Inevitably with the team’s belief brittle, heads dropped as the early energy dissipated. The opposition began to take control, sitting back and dealing confidently with any threat.

This pattern continued into the second half as Wolves dominated possession without ever really threatening to take advantage. When they did threaten it usually resulted from the generosity of a flaky back four as we invited their front men forward with some wayward clearances. Following one Connolly gift Whittingham was obliged to calculatedly take one for the team, scything down Sako and earning a booking.
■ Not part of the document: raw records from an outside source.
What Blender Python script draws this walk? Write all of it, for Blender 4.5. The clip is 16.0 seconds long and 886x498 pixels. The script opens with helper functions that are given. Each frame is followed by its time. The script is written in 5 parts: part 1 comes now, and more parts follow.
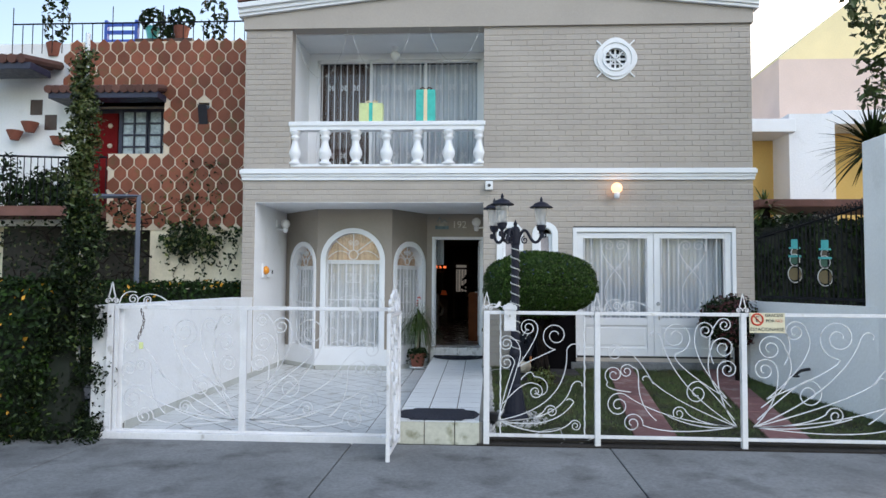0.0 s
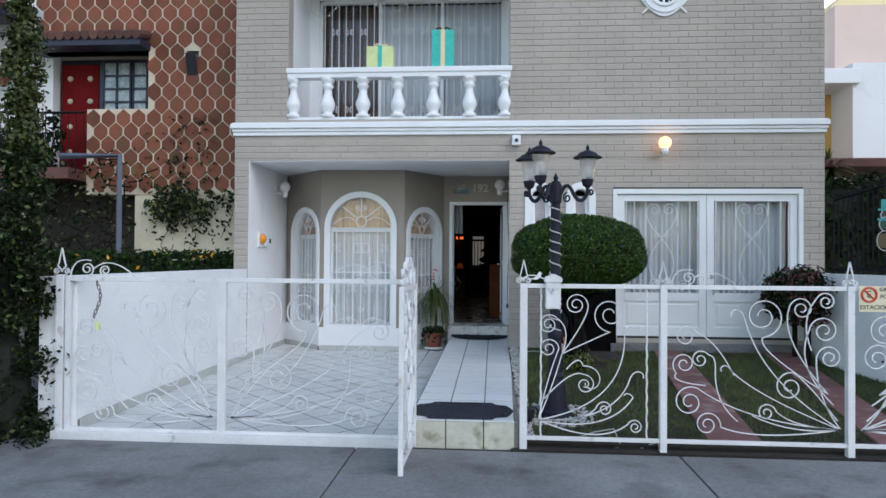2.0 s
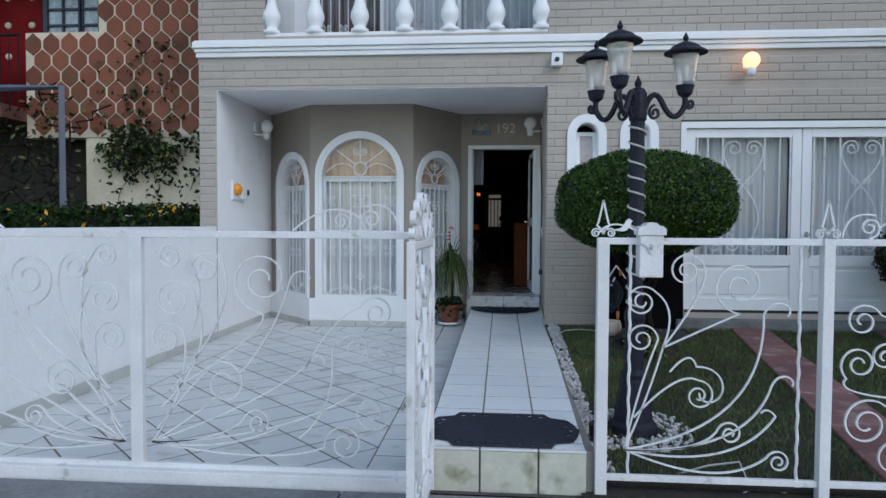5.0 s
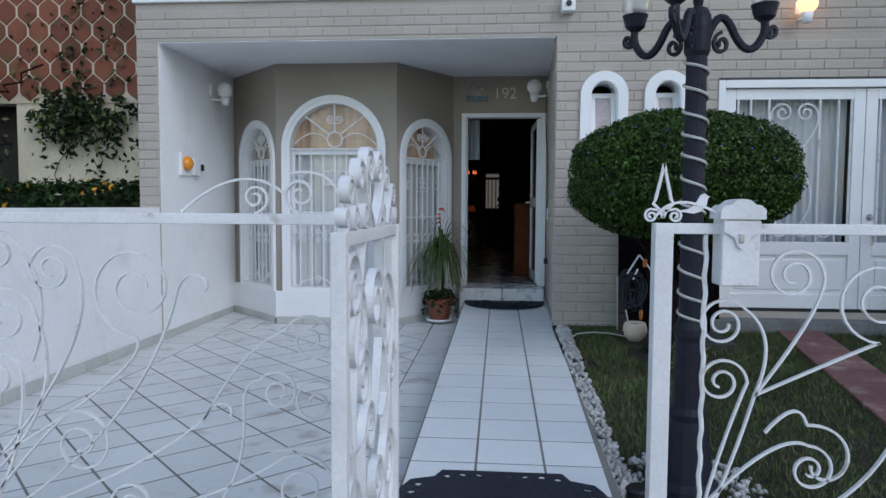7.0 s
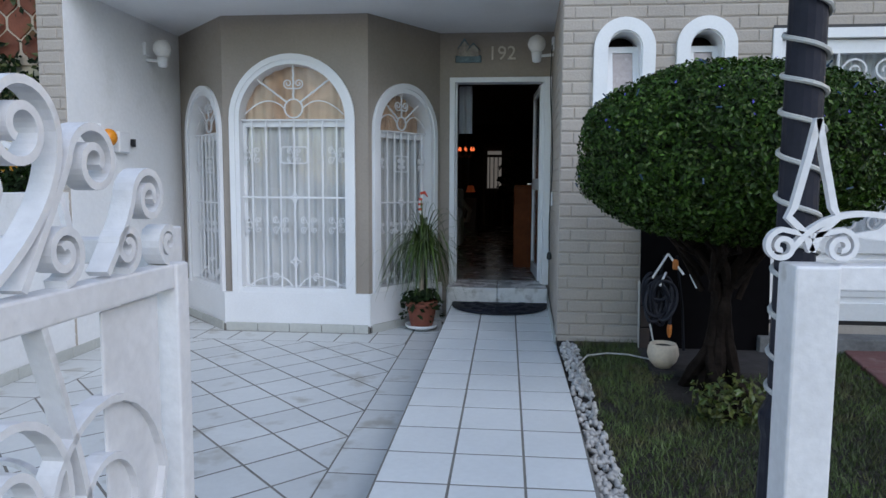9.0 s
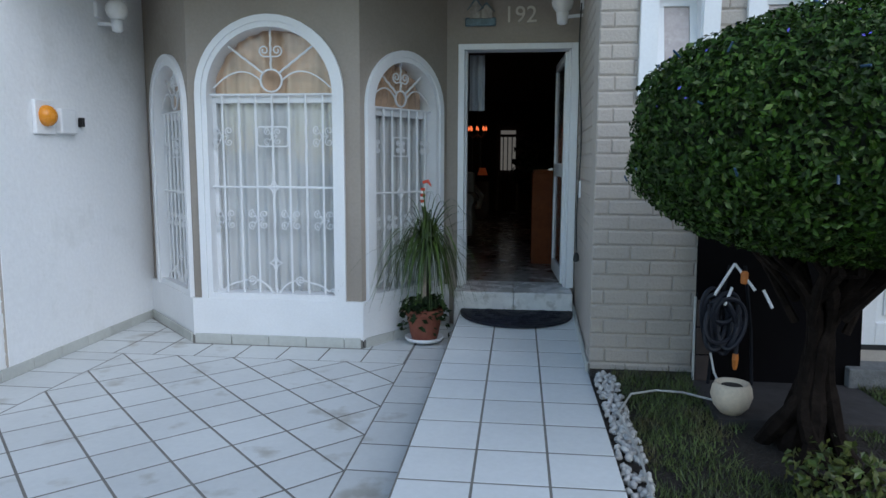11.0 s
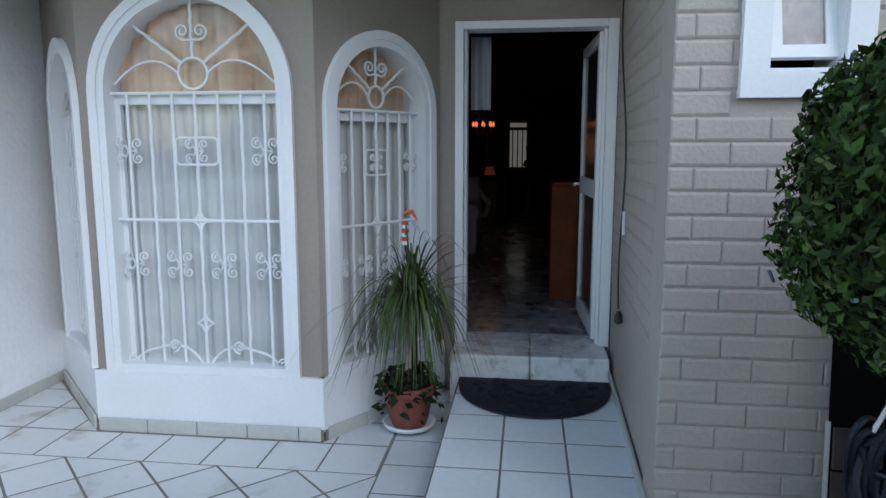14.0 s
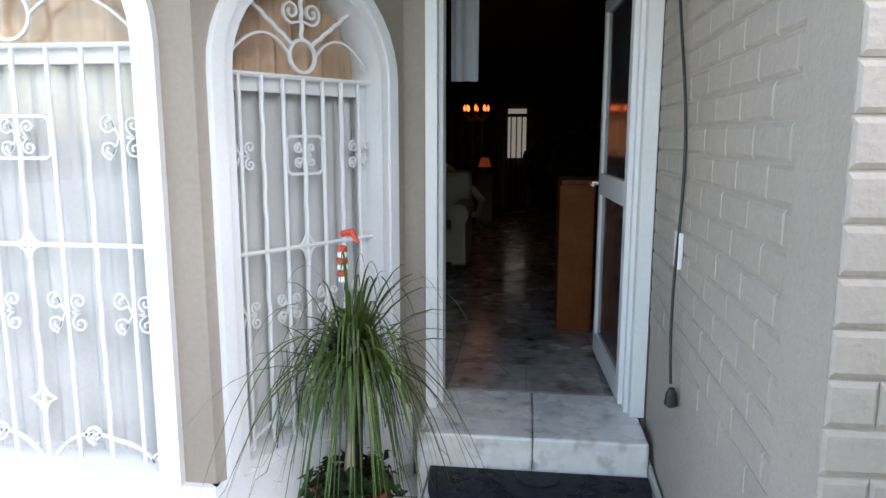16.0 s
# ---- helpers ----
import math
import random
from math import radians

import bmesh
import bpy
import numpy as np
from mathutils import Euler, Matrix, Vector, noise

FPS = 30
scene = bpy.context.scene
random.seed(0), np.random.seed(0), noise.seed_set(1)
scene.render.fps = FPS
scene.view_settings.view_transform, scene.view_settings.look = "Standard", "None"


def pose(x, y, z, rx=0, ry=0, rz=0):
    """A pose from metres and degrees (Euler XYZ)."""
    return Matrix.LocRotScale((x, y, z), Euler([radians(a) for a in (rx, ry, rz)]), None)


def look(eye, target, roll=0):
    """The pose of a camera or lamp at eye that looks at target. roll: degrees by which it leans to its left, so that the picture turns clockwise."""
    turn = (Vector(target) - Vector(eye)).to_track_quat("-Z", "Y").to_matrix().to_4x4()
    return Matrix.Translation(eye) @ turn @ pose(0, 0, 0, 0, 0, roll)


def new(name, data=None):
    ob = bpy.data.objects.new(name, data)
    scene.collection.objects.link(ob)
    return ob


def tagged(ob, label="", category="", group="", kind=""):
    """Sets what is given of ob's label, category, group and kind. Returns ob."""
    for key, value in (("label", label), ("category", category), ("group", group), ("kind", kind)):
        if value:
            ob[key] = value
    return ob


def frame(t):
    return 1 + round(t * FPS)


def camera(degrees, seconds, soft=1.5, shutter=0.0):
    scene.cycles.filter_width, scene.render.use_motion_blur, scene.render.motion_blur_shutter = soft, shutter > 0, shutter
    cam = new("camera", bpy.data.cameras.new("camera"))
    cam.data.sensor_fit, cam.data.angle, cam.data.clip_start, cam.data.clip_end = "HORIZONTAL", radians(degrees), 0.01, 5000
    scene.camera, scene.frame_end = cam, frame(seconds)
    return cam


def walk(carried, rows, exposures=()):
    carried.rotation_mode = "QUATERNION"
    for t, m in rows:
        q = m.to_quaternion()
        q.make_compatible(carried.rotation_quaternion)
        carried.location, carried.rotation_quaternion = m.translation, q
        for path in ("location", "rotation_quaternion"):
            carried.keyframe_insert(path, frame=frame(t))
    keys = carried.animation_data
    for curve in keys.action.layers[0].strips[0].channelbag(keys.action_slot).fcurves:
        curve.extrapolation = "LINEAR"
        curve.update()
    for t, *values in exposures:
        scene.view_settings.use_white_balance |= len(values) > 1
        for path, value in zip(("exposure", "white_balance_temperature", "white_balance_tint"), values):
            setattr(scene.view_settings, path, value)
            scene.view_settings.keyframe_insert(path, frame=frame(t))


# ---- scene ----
cam = camera(65.9, 16.0)
PATH = [
    (0, (0.138, -0.015, 1.64), (0.026, 1.979, 1.7394), 0.4),
    (0.5, (0.107, 0.32, 1.618), (-0.01, 2.315, 1.7067), 0.4),
    (1, (0.055, 0.67, 1.596), (-0.067, 2.665, 1.6629), 0.4),
    (1.5, (0.018, 1.035, 1.585), (-0.128, 3.029, 1.6291), 0.3),
    (2, (-0.054, 1.393, 1.563), (-0.201, 3.387, 1.5897), 0.4),
    (2.5, (-0.11, 1.75, 1.53), (-0.26, 3.744, 1.5394), 0.3),
    (3, (-0.199, 2.091, 1.495), (-0.348, 4.085, 1.4925), 0.4),
    (3.5, (-0.212, 2.415, 1.472), (-0.373, 4.408, 1.4556), 0.3),
    (4, (-0.254, 2.755, 1.455), (-0.418, 4.748, 1.4194), 0.3),
    (6.5, (-0.365, 4.388, 1.411), (-0.544, 6.377, 1.294), 0.2),
    (7, (-0.342, 4.712, 1.414), (-0.505, 6.702, 1.287), 0.3),
    (7.5, (-0.298, 5.032, 1.43), (-0.457, 7.02, 1.287), 0.3),
    (8, (-0.252, 5.401, 1.445), (-0.423, 7.387, 1.282), 0.3),
    (8.5, (-0.246, 5.68, 1.467), (-0.42, 7.664, 1.288), 0.1),
    (9, (-0.217, 6.05, 1.467), (-0.401, 8.033, 1.275), 0.3),
    (11.5, (-0.311, 7.334, 1.548), (-0.534, 9.304, 1.283), 0.2),
    (12, (-0.356, 7.628, 1.585), (-0.585, 9.595, 1.309), 0.2),
    (12.5, (-0.375, 7.806, 1.685), (-0.608, 9.771, 1.399), 0.2),
    (13, (-0.364, 8.003, 1.751), (-0.596, 9.969, 1.462), 0.1),
    (13.5, (-0.326, 8.248, 1.735), (-0.563, 10.212, 1.446), 0.0),
    (14, (-0.338, 8.579, 1.731), (-0.578, 10.543, 1.44), 0.0),
    (14.5, (-0.339, 8.878, 1.732), (-0.584, 10.841, 1.441), 0.0),
    (15, (-0.318, 9.254, 1.731), (-0.57, 11.215, 1.429), -0.0),
    (15.5, (-0.343, 9.584, 1.711), (-0.597, 11.543, 1.397), 0.0),
    (16, (-0.352, 9.949, 1.717), (-0.588, 11.909, 1.396), 0.1),
]
walk(cam, [(t, look(e, g, r)) for t, e, g, r in PATH], exposures=[(0, 1.5, 6850, 17), (2, 1.35, 6650, 17), (4, 1.15, 6500, 16), (7, 1.12, 6450, 17), (9, 1.25, 6500, 18), (12, 1.2, 6250, 13), (14.5, 1.47, 6450, 16), (15, 1.74, 6650, 17), (15.5, 1.9, 6750, 18), (16, 2.42, 7100, 20)])

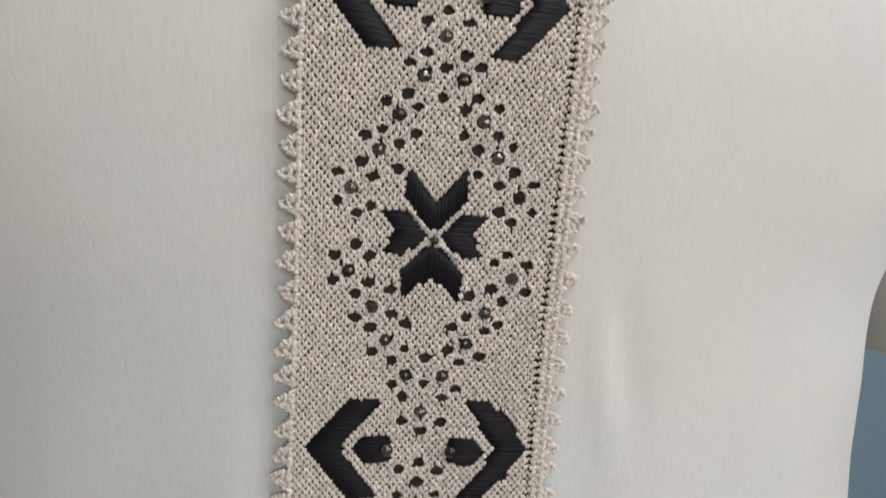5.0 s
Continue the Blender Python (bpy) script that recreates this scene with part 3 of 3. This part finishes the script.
RIGHT_EDGE = [(0.0307, 0.1313), (0.0374, 0.1311), (0.0450, 0.1327), (0.0520, 0.1313), (0.0581, 0.1248), (0.0644, 0.1192), (0.0690, 0.1146), (0.0780, 0.1138), (0.0842, 0.1154), (0.0908, 0.1139), (0.0971, 0.1092), (0.1015, 0.1051)]
RIGHT_WING = [(0.0970, 0.0743), (0.0996, 0.0842), (0.1049, 0.0941), (0.1079, 0.0970), (0.1196, 0.0962), (0.1286, 0.0983), (0.1429, 0.0993), (0.1639, 0.0946), (0.1812, 0.0884), (0.1915, 0.0379), (0.1088, 0.0500)]
RIGHT_DIAMOND = [(0.0698, 0.1001), (0.0723, 0.0986), (0.0762, 0.0957), (0.0791, 0.0976), (0.0780, 0.1008), (0.0721, 0.1025)]
RIGHT_BEADS = [(0.0813, 0.0904), (0.0615, 0.1037), (0.0530, 0.1115), (0.0435, 0.1178)]
RIGHT_HOLES = [(0.0930, 0.0920), (0.0840, 0.1046), (0.0977, 0.1034), (0.0746, 0.1088), (0.0863, 0.1101)]
RIGHT_TRIM_A = ([(0.1076, 0.0970), (0.1197, 0.0954), (0.1279, 0.0979), (0.1263, 0.1076), (0.1236, 0.1120), (0.1206, 0.1121), (0.1135, 0.1085), (0.1059, 0.1032)],
    [(0.1058, 0.1036), (0.1135, 0.1091), (0.1206, 0.1125), (0.1237, 0.1124), (0.1260, 0.1080)], [(0.1165, 0.1027), (0.1215, 0.1065)])
RIGHT_TRIM_B = ([(0.1279, 0.0979), (0.1430, 0.0989), (0.1520, 0.0968), (0.1497, 0.1022), (0.1429, 0.1128), (0.1381, 0.1154), (0.1269, 0.1088)],
    [(0.1268, 0.1092), (0.1381, 0.1160), (0.1431, 0.1132), (0.1499, 0.1024)], [(0.1370, 0.1055), (0.1415, 0.1073)])
RIGHT_TRIM_C = ([(0.1520, 0.0968), (0.1695, 0.0927), (0.1671, 0.1037), (0.1524, 0.1010)],
    [(0.1524, 0.1014), (0.1671, 0.1041)], [])
RIGHT = (RIGHT_LACE, RIGHT_EDGE, RIGHT_WING, [RIGHT_TRIM_A, RIGHT_TRIM_B, RIGHT_TRIM_C], RIGHT_DIAMOND, RIGHT_BEADS, RIGHT_HOLES)

TABS = [[(0.0676, 0.1408), (0.0698, 0.1417), (0.0745, 0.1388), (0.0764, 0.1350), (0.0770, 0.1310), (0.0775, 0.1200), (0.0778, 0.1090), (0.0684, 0.1090), (0.0674, 0.1250)], [(-0.0300, 0.1050), (-0.0282, 0.1233), (-0.0233, 0.1263), (-0.0120, 0.1263), (-0.0120, 0.1050)]]


def on_band_xz(x, s, h):
    """World places on the chest from x, height below 1.5 m (s) and metres above the cloth (h)."""
    z = 1.5 - s
    return np.stack([x, body(x, z) - 0.0046 - h + 0 * x, z], -1)


def on_wing(a, s, h):
    """The collar's cloth wings, in soft waves."""
    a, s = np.asarray(a, float), np.asarray(s, float)
    p = on_collar(a, s, h - 0.0014 + 0.0010 * np.sin(a * 75 + s * 60) + 0.0010 * np.sin(a * 31 - s * 90))
    p[..., 1] += 0.10 * np.clip(0.088 - s, 0, 1)
    return p


def openwork(edge, outline, inset, step):
    """Small openings in a row along the inside of an edge."""
    q = np.array(edge)
    d = np.concatenate([[0], np.cumsum(np.hypot(*np.diff(q, axis=0).T))])
    t = np.arange(step / 2, d[-1], step)
    a, s = np.interp(t, d, q[:, 0]), np.interp(t, d, q[:, 1])
    da, ds = np.interp(t + 5e-4, d, q[:, 0]) - np.interp(t - 5e-4, d, q[:, 0]), np.interp(t + 5e-4, d, q[:, 1]) - np.interp(t - 5e-4, d, q[:, 1])
    k = inset / np.hypot(da, ds)
    a, s = a + ds * k, s - da * k
    ok = inside(outline, a, s)
    return [(float(x), float(y), 0.00085, 0.00075) for x, y in zip(a[ok], s[ok])]


def collar_side(crochet, edge, diamond, beads_, holes_, seed):
    part_ = lace("lace_collar", on_collar, crochet, [(a, s, 0.0011, 0.0010) for a, s in holes_] + openwork(edge, crochet, 0.0026, 0.0044), [], [diamond], THREAD, tunic, (0.00174, 0.00102), seed,
                 "ecru needle lace collar with scalloped edge")
    satin("diamond", on_collar, diamond, "s", part_, seed + 1)
    # dark sheet in place of the shaded cloth beneath the collar lace
    sheet("lining", crochet, on_collar, -0.0020, GAP_SHADE, part_, thick=0.0004)
    for i, (a, s) in enumerate(beads_):
        put_bead(on_collar, a, s, 0.0012, 0.0019, part_, BRONZE_ME, BRONZE, seed + 10 + i)
    return part_


BRONZE_ME = bead_mesh()


def bobble_mesh(seed):
    """A small knotted scallop of thread with an eye in it; x points outwards."""
    g = np.random.default_rng(700 + seed)
    ang = np.linspace(-2.5, 2.5, 9)
    ring = [(0.0010 + 0.00086 * math.cos(q) + g.normal(0, 1e-4), 0.00078 * math.sin(q) + g.normal(0, 1e-4)) for q in ang]
    foot = [(-0.0010, -0.0009), (-0.0004, 0.0), (-0.0010, 0.0009)]
    return joined("bobble", [knotted_loop(ring, g, 0.00078, 0.00044, 0.00085, 0.00056), knotted_loop(foot, g, 0.0008, 0.0005, 0.0007, 0.0008)])


KNOTS = [bobble_mesh(k) for k in range(6)]


def bobbles(line, parent, seed, step=0.0035, size=1.2):
    """Knots along an outer edge, pointing away from the collar."""
    q = np.array(line)
    d = np.concatenate([[0], np.cumsum(np.hypot(*np.diff(q, axis=0).T))])
    g = random.Random(seed)
    t = 0.0008
    while t < d[-1]:
        a, s = np.interp(t, d, q[:, 0]), np.interp(t, d, q[:, 1])
        a2, s2 = np.interp(t + 0.0015, d, q[:, 0]), np.interp(t + 0.0015, d, q[:, 1])
        out = math.atan2(-(s2 - s), a2 - a) + math.pi / 2
        m = matrix_on(on_collar, a, s, g.uniform(-0.0003, 0.0004))
        k = size * g.uniform(0.85, 1.15)
        m = m @ Matrix.Rotation(out + g.uniform(-0.3, 0.3), 4, "Z") @ Matrix.Translation((0.0007, 0, 0)) @ Matrix.Diagonal((k, k, k, 1))
        link("bobble", KNOTS[g.randrange(6)], THREAD, parent, m=m)
        t += step * g.uniform(0.85, 1.15)


def sheet(name, poly, surface, h, mat, parent, thick=0.0008):
    """Cloth cut to an outline."""
    bm = bmesh.new()
    f = bm.faces.new([bm.verts.new((x, y, 0)) for x, y in poly])
    bmesh.ops.triangulate(bm, faces=[f])
    for _ in range(5):
        long = [e for e in bm.edges if e.calc_length() > 0.008]
        if long:
            bmesh.ops.subdivide_edges(bm, edges=long, cuts=1)
            bmesh.ops.triangulate(bm, faces=bm.faces[:])
    bm.verts.index_update()
    co = np.array([v.co[:2] for v in bm.verts])
    tri = [[v.index for v in f.verts] for f in bm.faces]
    rim = [[v.index for v in e.verts] for e in bm.edges if e.is_boundary]
    bm.free()
    top, low = surface(co[:, 0], co[:, 1], h + thick / 2), surface(co[:, 0], co[:, 1], h - thick / 2)
    n = len(co)
    if np.cross(top[tri[0][1]] - top[tri[0][0]], top[tri[0][2]] - top[tri[0][0]])[1] > 0:
        tri = [t[::-1] for t in tri]
    faces = tri + [[n + k for k in t[::-1]] for t in tri] + [[2 * n + p, 2 * n + q, 3 * n + q, 3 * n + p] for p, q in rim]
    return link(name, mesh(name, np.concatenate([top, low, top, low]), faces), mat, parent)


for n_, (crochet, edge, wing, trims, diamond, bd, hl) in enumerate((LEFT, RIGHT)):
    cp = collar_side(crochet, edge, diamond, bd, hl, 200 + 50 * n_)
    bobbles(edge, cp, 210 + n_, 0.0038, 1.45)
    chain("edge_cord", on_collar, crochet[1:8], cp, 0.0016, 0.00075, 0.0003, seed=220 + n_)
    wp = sheet("collar_wing", wing, on_wing, 0.0, CLOTH, tunic)
    hem = [(a, s - 0.0026) for a, s in (wing[1:8] if n_ == 0 else wing[3:9])]
    chain("hem_stitch", on_wing, hem, wp, 0.0019, 0.0002, 0.0005, seed=290 + n_, mat=CLOTH)
    for j, tr in enumerate(trims):
        tp = lace("lace_trim", on_collar, tr[0], [(a, s, 0.0010, 0.0009) for a, s in tr[2]] + openwork(tr[1], tr[0], 0.0026, 0.0062), [], [], THREAD, tunic, (0.00166, 0.00098), 260 + 10 * n_ + j)
        bobbles(tr[1], tp, 300 + 10 * n_ + j, 0.0036, 1.2)

# folded cloth tabs beside the top of the band
for tab in TABS:
    tp = sheet("placket_tab", tab, on_band_xz, 0.0, FACING, tunic, thick=0.0016)
    chain("hem_stitch", on_band_xz, [(a - 0.0016, s - 0.0010) for a, s in tab[1:7]] if tab[0][0] > 0 else [(a + 0.0016, s) for a, s in tab[0:3]], tp, 0.0016, 0.0003, 0.0009, seed=330, mat=CLOTH)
Apart from the outstanding and ever-consistent Manga the defence was  again problematic with the right-sided Peltier playing on the left, allowing Connolly whose more assured  performances have come in central defence, to play right back. 

There’s been nothing settled about the back four during Slade’s time and this needs to be addressed by ditching the out of sorts Morrison, bringing Connolly inside and giving the right and left sided berths to defenders whose brains are wired accordingly! Easy really. 

On 65 minutes Whittingham was dispatched from the field of play for the first time in his (occasionally) illustrious career after an inexplicable touchline lunge. The great enigma is rarely piqued but with his creative powers severely diminished perhaps he could see the writing on the wall. A long spell on the sidelines awaits. Time for the criminally under-deployed Adeyemi to be given the chance to provide some grit to an underwhelming midfield.

The sending off although deserved was particularly galling after referee Madley had bottled it, failing to red card Iorfa for a tackle on Noone that was at least as severe as the one that merited his early yellow one. That old sage Jackett read the runes, immediately giving Iorfa the order of the hook to save him from himself

The sending off seemed to galvanise the team, as it so often does, and we enjoyed our best period of play. But ultimately the narrow misses, goal-line clearances and a half-decent shout for a penalty counted for nothing as we slumped to another, albeit undeserved, home defeat. Up in the handsomely up holstered director’s box the blue-shirted bizarrely upholstered owner surveyed the mess of his own making with malign equanimity, apparently ‘very happy with what he’d seen’. Highly illogical indeed.


‘The needs of the many outweigh the needs of the few, or the one Mr Tan.’